Lief bought Bjarni’s boat and set of with Thyker. First they came to a place that looked like one huge slab of rock. He called it Helluland or Flat Rock Land. Next he came to a land that was an island with a mainland behind it. The land was rich so he decided to build at least one large house to the winter. There were plenty of salmon to eat and rich pastures for their cattle to graze on. Thyker found grapes on the land and was very excited.
When spring came they decided to leave and called the land Vinland. We now know Lief’s land to be L’Anse aux Meadows in Newfoundland, Canada.
By: Glenn P., Gregory D. & Chris T.
I think this thread should be returned to the IP forum. 1421 obviously has political implications. My argument was that it was written to justify future expansion of the Chinese territories.
LOL, too many goobers can’t learn to think independently and move out of the “China=Satan” paradigm. The book was written by a retired British submarine captain and most of his claims have already been discredited by Chinese academics.

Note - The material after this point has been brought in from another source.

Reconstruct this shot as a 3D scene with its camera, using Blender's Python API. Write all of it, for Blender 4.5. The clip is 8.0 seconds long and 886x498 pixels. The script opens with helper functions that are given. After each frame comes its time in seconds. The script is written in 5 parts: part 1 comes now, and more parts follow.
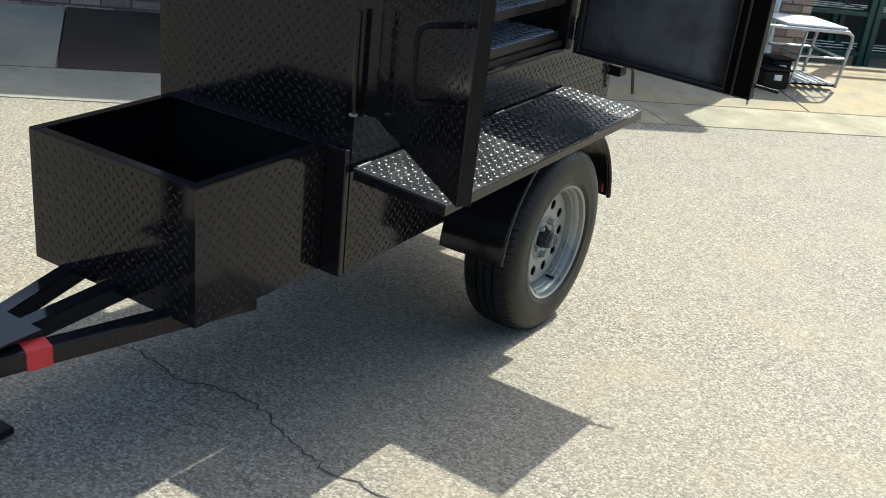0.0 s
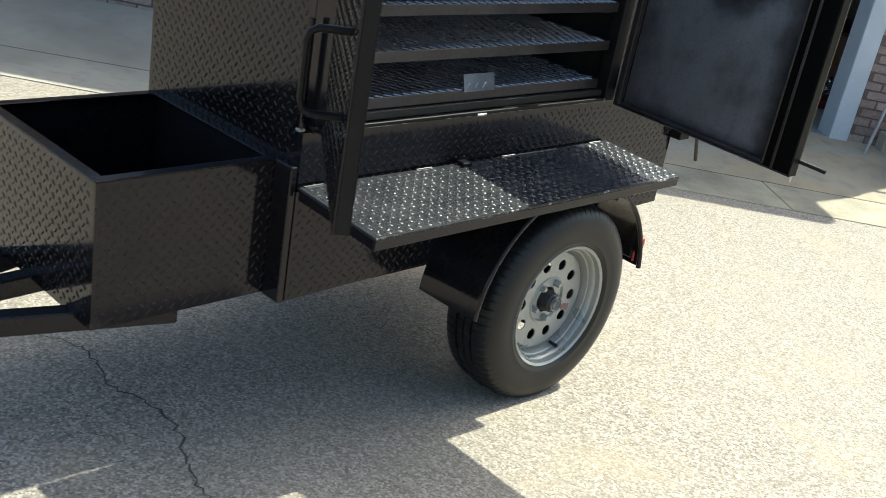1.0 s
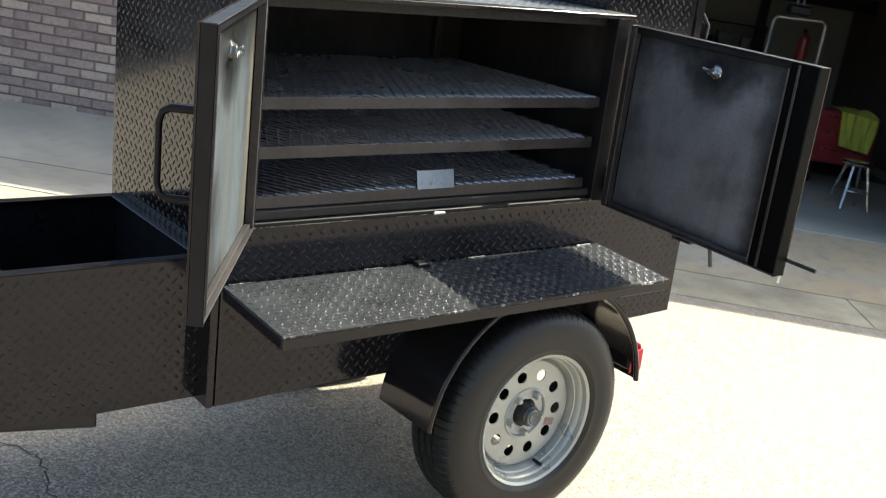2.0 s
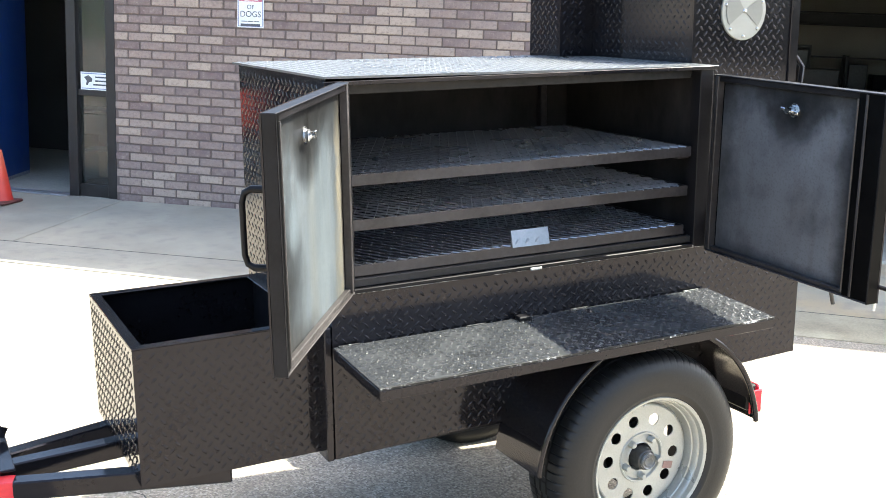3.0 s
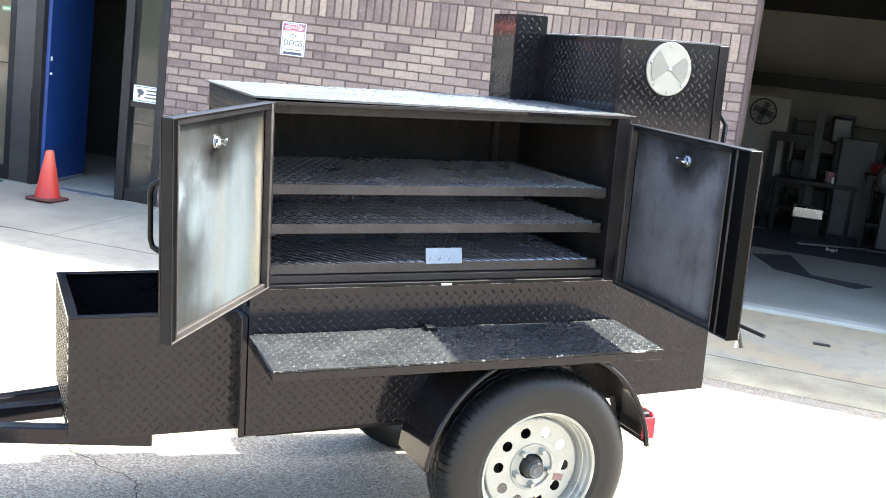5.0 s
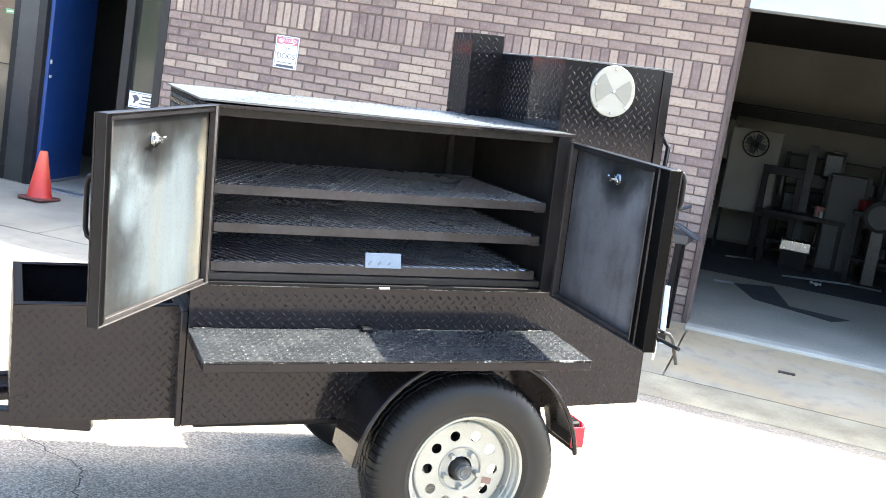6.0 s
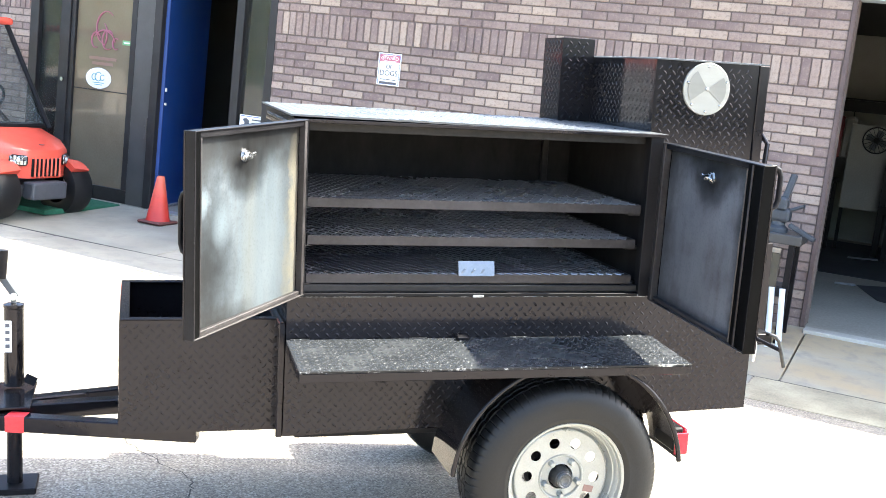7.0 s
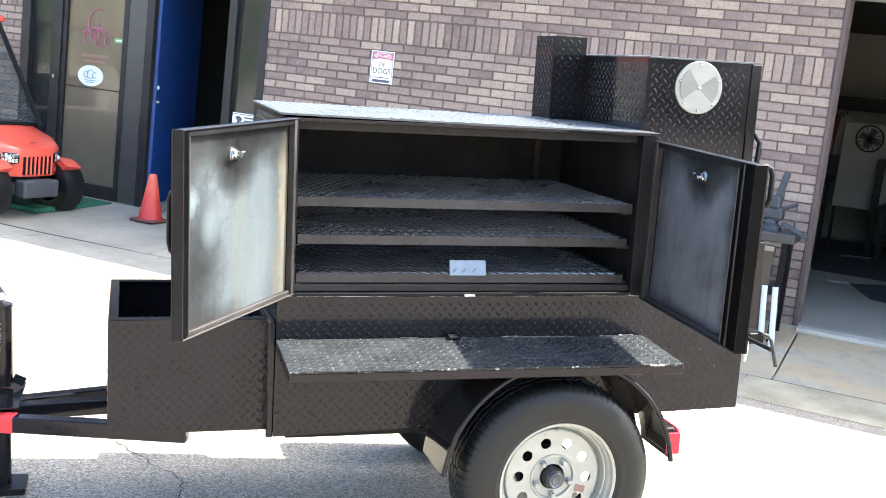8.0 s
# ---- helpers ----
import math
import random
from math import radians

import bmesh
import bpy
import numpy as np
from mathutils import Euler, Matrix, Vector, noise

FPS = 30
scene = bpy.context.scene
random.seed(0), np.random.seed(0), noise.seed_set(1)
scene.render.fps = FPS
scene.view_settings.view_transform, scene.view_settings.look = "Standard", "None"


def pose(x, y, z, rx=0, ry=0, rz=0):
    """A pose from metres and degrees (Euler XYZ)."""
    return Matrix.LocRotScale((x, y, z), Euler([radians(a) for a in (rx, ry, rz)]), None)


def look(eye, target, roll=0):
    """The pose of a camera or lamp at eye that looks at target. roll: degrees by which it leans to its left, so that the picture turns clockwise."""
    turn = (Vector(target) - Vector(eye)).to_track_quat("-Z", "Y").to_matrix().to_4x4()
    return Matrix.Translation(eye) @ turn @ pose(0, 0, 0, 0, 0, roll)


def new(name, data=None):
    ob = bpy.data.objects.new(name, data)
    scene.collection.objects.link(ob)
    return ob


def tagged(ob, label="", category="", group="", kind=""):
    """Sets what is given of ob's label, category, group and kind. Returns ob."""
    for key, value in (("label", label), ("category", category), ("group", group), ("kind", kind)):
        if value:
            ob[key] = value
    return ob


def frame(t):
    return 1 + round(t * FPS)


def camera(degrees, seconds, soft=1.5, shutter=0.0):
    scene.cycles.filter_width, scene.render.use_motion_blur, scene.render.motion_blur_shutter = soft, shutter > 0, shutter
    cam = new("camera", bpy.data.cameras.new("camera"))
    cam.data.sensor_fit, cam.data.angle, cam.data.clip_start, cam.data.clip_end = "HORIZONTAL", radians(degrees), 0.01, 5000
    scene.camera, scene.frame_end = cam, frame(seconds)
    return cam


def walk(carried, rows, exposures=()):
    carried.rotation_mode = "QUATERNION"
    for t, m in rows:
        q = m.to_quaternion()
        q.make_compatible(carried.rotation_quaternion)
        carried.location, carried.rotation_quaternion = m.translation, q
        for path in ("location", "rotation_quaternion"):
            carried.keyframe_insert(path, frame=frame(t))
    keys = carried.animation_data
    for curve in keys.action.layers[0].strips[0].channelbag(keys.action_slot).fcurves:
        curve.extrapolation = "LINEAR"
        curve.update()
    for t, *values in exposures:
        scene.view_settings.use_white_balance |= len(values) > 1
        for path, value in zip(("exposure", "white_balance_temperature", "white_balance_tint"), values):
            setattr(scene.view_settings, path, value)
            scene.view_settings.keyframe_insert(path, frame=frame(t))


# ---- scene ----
# ---- camera and walk ----
cam = camera(44.8, 8.0, soft=0.8, shutter=0.22)
ROWS = [
    (0, 1.654, -3.228, 1.595, 29.97, -21.29, 7.92),
    (0.5, 1.934, -2.946, 1.586, 36.09, -20.63, 9.16),
    (1, 2.007, -2.627, 1.563, 41.19, -20.02, 12.27),
    (1.5, 2.051, -2.390, 1.584, 43.55, -19.81, 9.08),
    (1.7, 2.108, -2.277, 1.568, 48.49, -18.92, 7.39),
    (2, 2.249, -2.131, 1.530, 50.38, -14.59, 9.52),
    (2.2, 2.322, -2.030, 1.537, 56.05, -13.20, 7.41),
    (3.3, 2.677, -1.969, 1.558, 62.33, -11.50, 2.62),
    (3.5, 2.733, -1.913, 1.566, 62.87, -11.81, 3.54),
    (4, 2.839, -1.732, 1.574, 63.84, -12.38, 6.57),
    (4.2, 2.882, -1.688, 1.562, 65.07, -12.07, 5.81),
    (5.3, 3.183, -1.725, 1.574, 66.21, -9.24, 7.19),
    (5.5, 3.227, -1.682, 1.571, 65.58, -9.44, 6.31),
    (6, 3.315, -1.552, 1.575, 66.80, -8.58, 9.30),
    (6.5, 3.334, -1.476, 1.563, 70.89, -8.62, 5.95),
    (7, 3.341, -1.473, 1.564, 73.15, -8.70, 6.56),
    (7.5, 3.335, -1.465, 1.569, 73.63, -8.70, 6.43),
    (8, 3.328, -1.458, 1.568, 72.84, -8.79, 6.60),
]
EXPOSURES = [(0.0, 0.76, 6230, -2), (1.0, 1.2, 6340, -1), (1.6, 1.42, 6620, 1), (2.0, 1.74, 6850, 2), (2.2, 2.1, 6700, 2), (2.8, 2.45, 6560, 4), (3.5, 2.8, 6520, 4), (5.5, 3.0, 6490, 4), (6.5, 3.06, 6470, 5), (8.0, 2.82, 6430, 5)]
walk(cam, [(t, pose(x, y, z, 0, 0, yaw) @ pose(0, 0, 0, 90 + pitch, 0, 0) @ pose(0, 0, 0, 0, 0, roll)) for t, x, y, z, yaw, pitch, roll in ROWS], EXPOSURES)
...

China is definitely interested in expanding its borders and influence in the world. Look at what has happened in the Himalayas, Hong Kong, Taiwan and now Singapore is getting friendlier towards them.
It would have been to obvious if the book was written by a Chinese historian. It had to be written by an unlikely exponent. Chinese historians might refute the claims now to make it seem more believeable, but this is obviously a long term thing. In a few years the claims might be taken as doctrine.
I am possibly wrong, as I often am, but what if I’m not? For some of us it would be good, but for others it would be misery and squalor.
No. EVERYBODY knows it was Nephi and his group of Irealites who made the trip… The people who continued to follow Nephi were taken up to heaven and the people who lost faith, the Lamanites, had their skin turned dark by God and became the Native Americans…and “Should the blood of a Nephite mix with that of a Lamanite…his seed shall too be cursed.”
For more information on the matter please see The Book of Mormon, a fantastic book transcribed in the 1830’s from tablets sent by God… written in perfect King James English… the official language of Jehovah…Okay!
[quote=“keiththehessite”]China is definitely interested in expanding its borders and influence in the world. Look at what has happened in the Himalayas, Hong Kong, Taiwan and now Singapore is getting friendlier towards them.
It would have been to obvious if the book was written by a Chinese historian. It had to be written by an unlikely exponent. Chinese historians might refute the claims now to make it seem more believeable, but this is obviously a long term thing. In a few years the claims might be taken as doctrine.
I am possibly wrong, as I often am, but what if I’m not? For some of us it would be good, but for others it would be misery and squalor.[/quote]
…and the Chinese also shot Kennedy… :help:
Actually the tablets were in some “unknown language” and he was given special Magical Reading Glasses by God to act as a Babelfish.
I have never read so much ignorant drivel in my life. You people don’t know what you’re on about.
It has been scientifically proven that Native Americans are the descendants of Lemurian refugees from the lost Atlantean Empire in the Northern Atlantic, whose great continent was submerged completely during interstellar warfare between the highly advanced Atlanteans and an alien race of mysterious origin who nonetheless seeded the human race during their star travels when they came upon the third planet from Sol.